The Court likewise held that Sirius XM could not include the subsidy payments in its cost of goods sold. Citing the Texas Supreme Court’s recent decision in Hegar v. American Multi-Cinema, 2020 WL 1648043 (Tex. 2020), the Court noted that “property with a physical or demonstrable – that is, tangible – presence must be transferred” and that transferring a film’s creative content alone would not suffice. According to the Court, the Sirius XM subscribers received only a right to access and listen to the programs’ creative content. In addition, nothing in the record suggested that a subscriber could access the digital information Sirius XM delivered at a later time. Accordingly, the Court held that subscribers received only the “creative content” of the radio program which fails to qualify as a sale of tangible personal property.
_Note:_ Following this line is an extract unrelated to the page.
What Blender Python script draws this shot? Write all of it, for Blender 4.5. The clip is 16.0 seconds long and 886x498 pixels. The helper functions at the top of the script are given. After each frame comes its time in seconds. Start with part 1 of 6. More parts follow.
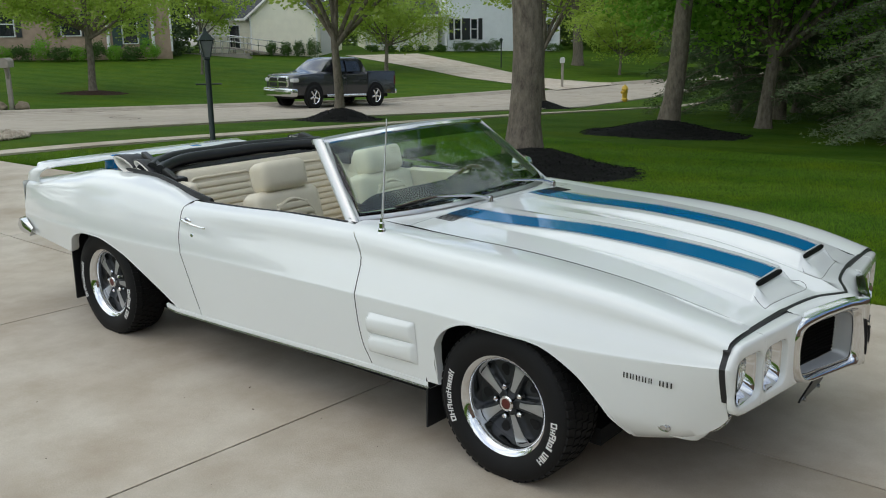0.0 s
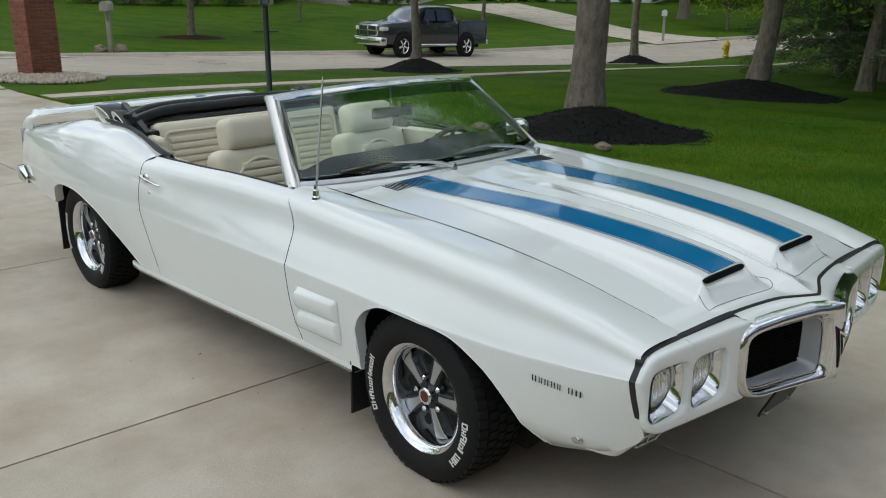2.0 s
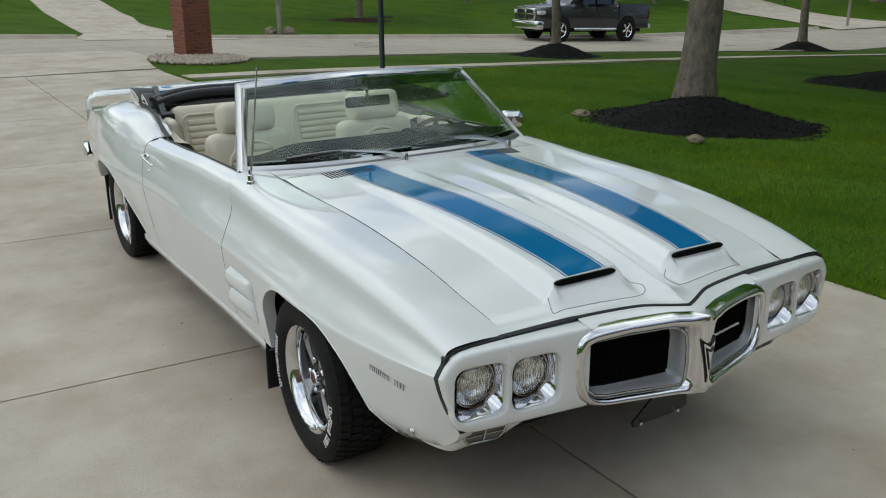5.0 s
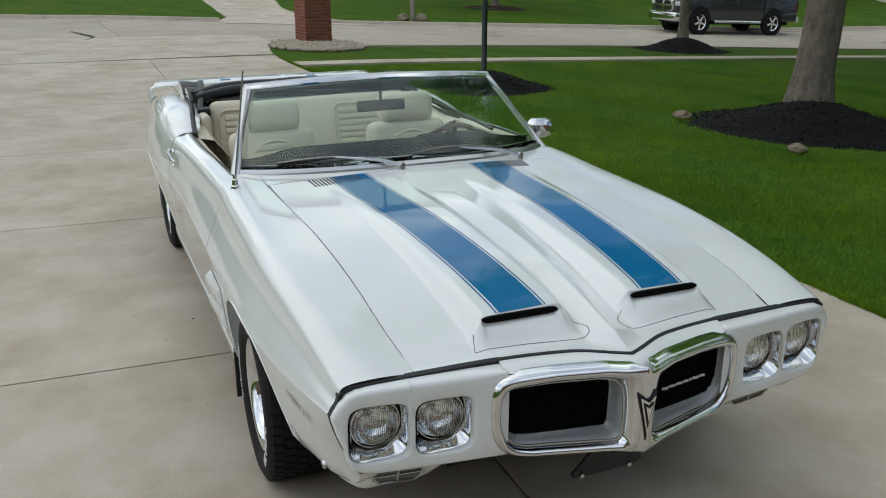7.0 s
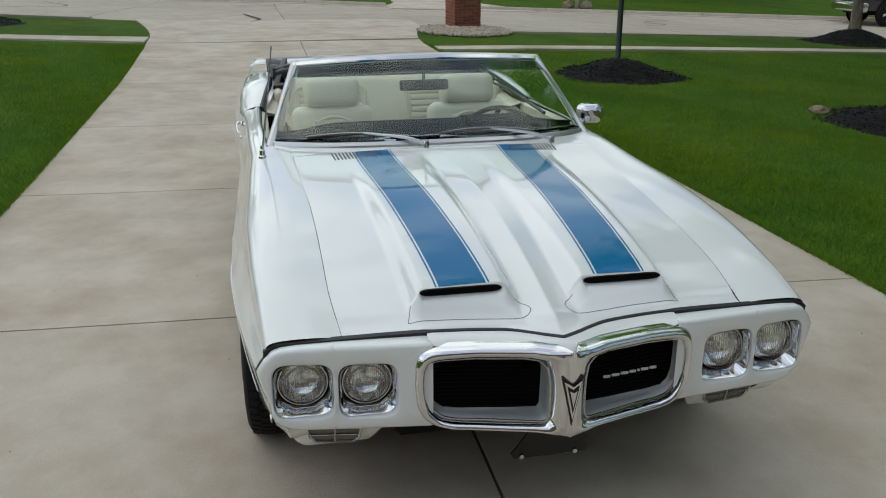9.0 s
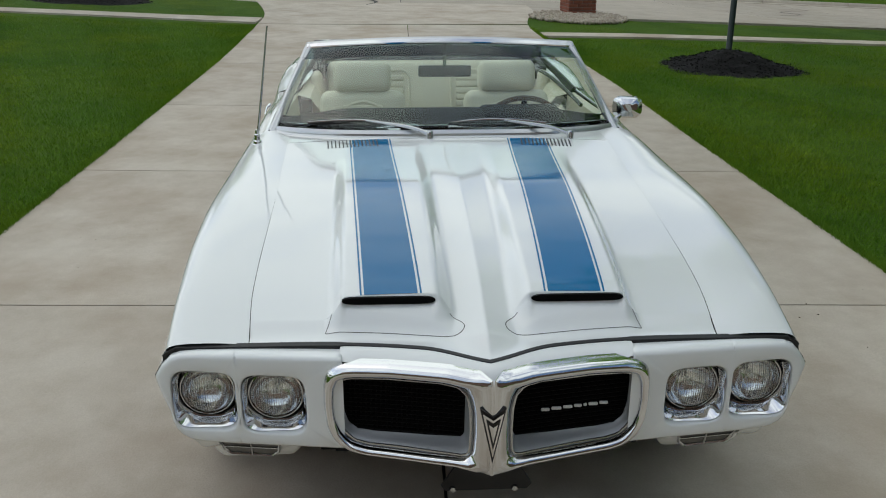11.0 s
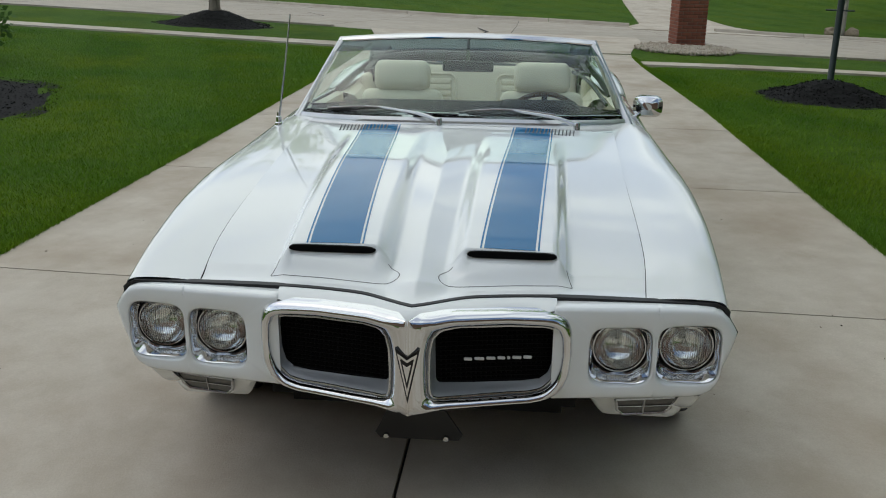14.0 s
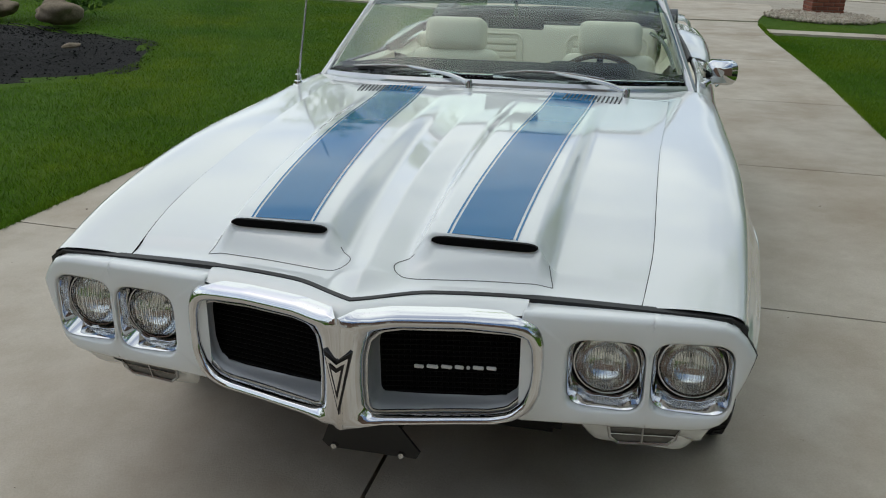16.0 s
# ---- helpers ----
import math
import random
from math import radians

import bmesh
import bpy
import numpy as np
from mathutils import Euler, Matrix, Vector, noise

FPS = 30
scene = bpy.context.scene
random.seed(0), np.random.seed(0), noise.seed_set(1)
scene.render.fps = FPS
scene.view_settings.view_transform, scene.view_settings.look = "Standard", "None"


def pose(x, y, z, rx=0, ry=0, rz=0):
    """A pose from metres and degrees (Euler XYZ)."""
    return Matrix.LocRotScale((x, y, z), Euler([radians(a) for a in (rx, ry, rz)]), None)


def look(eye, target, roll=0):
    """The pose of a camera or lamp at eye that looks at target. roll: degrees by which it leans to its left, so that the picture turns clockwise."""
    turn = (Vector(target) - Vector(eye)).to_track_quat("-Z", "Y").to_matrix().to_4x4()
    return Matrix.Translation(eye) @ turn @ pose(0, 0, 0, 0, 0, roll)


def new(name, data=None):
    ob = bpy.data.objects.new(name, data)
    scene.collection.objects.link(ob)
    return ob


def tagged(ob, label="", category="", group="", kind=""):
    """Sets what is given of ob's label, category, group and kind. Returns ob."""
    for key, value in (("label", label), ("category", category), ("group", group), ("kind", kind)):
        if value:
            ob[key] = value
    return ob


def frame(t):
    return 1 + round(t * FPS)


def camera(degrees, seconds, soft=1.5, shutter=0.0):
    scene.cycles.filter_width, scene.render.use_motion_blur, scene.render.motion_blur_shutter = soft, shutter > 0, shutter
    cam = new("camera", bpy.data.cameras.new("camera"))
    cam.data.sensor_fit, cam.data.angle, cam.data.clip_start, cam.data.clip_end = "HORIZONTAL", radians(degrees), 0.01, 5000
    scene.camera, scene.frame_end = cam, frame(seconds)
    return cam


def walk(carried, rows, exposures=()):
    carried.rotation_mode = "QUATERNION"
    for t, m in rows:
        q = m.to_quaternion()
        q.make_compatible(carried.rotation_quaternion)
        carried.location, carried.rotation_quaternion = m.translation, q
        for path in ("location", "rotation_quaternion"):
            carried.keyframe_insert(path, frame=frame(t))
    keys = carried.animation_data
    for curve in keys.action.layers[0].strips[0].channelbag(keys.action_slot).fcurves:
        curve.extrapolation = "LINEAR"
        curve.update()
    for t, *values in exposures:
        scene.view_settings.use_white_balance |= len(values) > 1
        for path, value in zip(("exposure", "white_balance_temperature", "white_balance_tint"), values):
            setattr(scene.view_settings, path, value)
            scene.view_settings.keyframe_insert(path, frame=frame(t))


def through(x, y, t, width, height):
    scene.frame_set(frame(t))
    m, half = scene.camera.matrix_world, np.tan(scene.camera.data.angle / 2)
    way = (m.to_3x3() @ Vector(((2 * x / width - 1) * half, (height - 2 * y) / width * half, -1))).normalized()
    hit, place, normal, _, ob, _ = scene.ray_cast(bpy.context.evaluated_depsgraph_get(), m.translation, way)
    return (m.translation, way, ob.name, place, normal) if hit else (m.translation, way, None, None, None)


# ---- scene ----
cam = camera(53.6, 16.0, 1.05)
PATH = [
    (0, (1.84, -3.437, 1.668), (0.593, -1.947, 1.192), -0.8),
    (0.5, (1.908, -3.241, 1.667), (0.628, -1.788, 1.168), -0.1),
    (1, (1.922, -3.047, 1.646), (0.607, -1.634, 1.123), -0.2),
    (1.5, (1.967, -2.888, 1.655), (0.615, -1.521, 1.103), -0.4),
    (2, (2.078, -2.753, 1.666), (0.689, -1.436, 1.087), -0.0),
    (2.5, (2.155, -2.614, 1.661), (0.73, -1.346, 1.061), -0.0),
    (3, (2.176, -2.445, 1.647), (0.715, -1.226, 1.032), -0.3),
    (3.5, (2.277, -2.277, 1.64), (0.776, -1.11, 1.019), -0.1),
    (4, (2.449, -2.149, 1.638), (0.906, -1.036, 1.019), 0.2),
    (4.5, (2.634, -2.088, 1.669), (1.053, -1.028, 1.055), -0.1),
    (7, (2.839, -1.367, 1.767), (1.091, -0.635, 1.128), -0.0),
    (7.5, (2.917, -1.184, 1.771), (1.135, -0.545, 1.125), 0.5),
    (8, (3.028, -1.035, 1.757), (1.217, -0.49, 1.11), 0.4),
    (8.5, (3.113, -0.906, 1.75), (1.278, -0.449, 1.097), 0.1),
    (11, (2.884, -0.209, 1.701), (1.01, -0.12, 1.009), 0.1),
    (11.5, (2.92, -0.085, 1.697), (1.039, -0.046, 1.02), 0.3),
    (12, (3.023, -0.03, 1.684), (1.133, -0.03, 1.032), -0.0),
    (12.5, (3.124, 0.017, 1.657), (1.225, -0.023, 1.033), -0.2),
    (13, (3.165, 0.094, 1.624), (1.261, 0.012, 1.017), -0.1),
    (13.5, (3.129, 0.202, 1.575), (1.226, 0.072, 0.972), 0.4),
    (14, (3.051, 0.277, 1.532), (1.157, 0.098, 0.915), 0.5),
    (14.5, (2.895, 0.313, 1.479), (1.014, 0.084, 0.839), 0.4),
    (15, (2.766, 0.358, 1.456), (0.903, 0.073, 0.787), 0.3),
    (15.5, (2.673, 0.465, 1.452), (0.83, 0.102, 0.765), 0.3),
    (16, (2.6, 0.605, 1.446), (0.775, 0.159, 0.759), 0.5),
]
walk(cam, [(t, look(eye, target, roll)) for t, eye, target, roll in PATH], [(0, 0.11), (2, 0.01), (4.5, -0.05), (8, -0.07), (11, -0.15), (16, -0.14)])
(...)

While the Court’s holding in Sirius XM may seem somewhat complex, particularly as it seeks to distinguish its prior holding in Westcott, it strongly suggests that, at least in some cases, revenues from products delivered electronically should not be sourced to where those products are produced or created for franchise tax purposes. While this may benefit the State where the service provider is located out-of-state, it could benefit taxpayers where the service provider is located in Texas. The facts at issue in Sirius XM illustrate how the State may benefit from this holding because it effectively permits the Texas Comptroller to tax a taxpayer located almost entirely outside the State of Texas. But if the facts were inverted, as they no doubt will be in many cases, a service provider located entirely within the State of Texas may be able to source part or perhaps even all of its revenue to locations outside the State on the same basis. The question for many taxpayers will be when does this analysis apply to the benefit of taxpayers – an issue that may very well provide the basis for future litigation. For now, the question will be whether this case gets appealed to the Texas Supreme Court and whether the Texas Supreme Court decides to hear this case.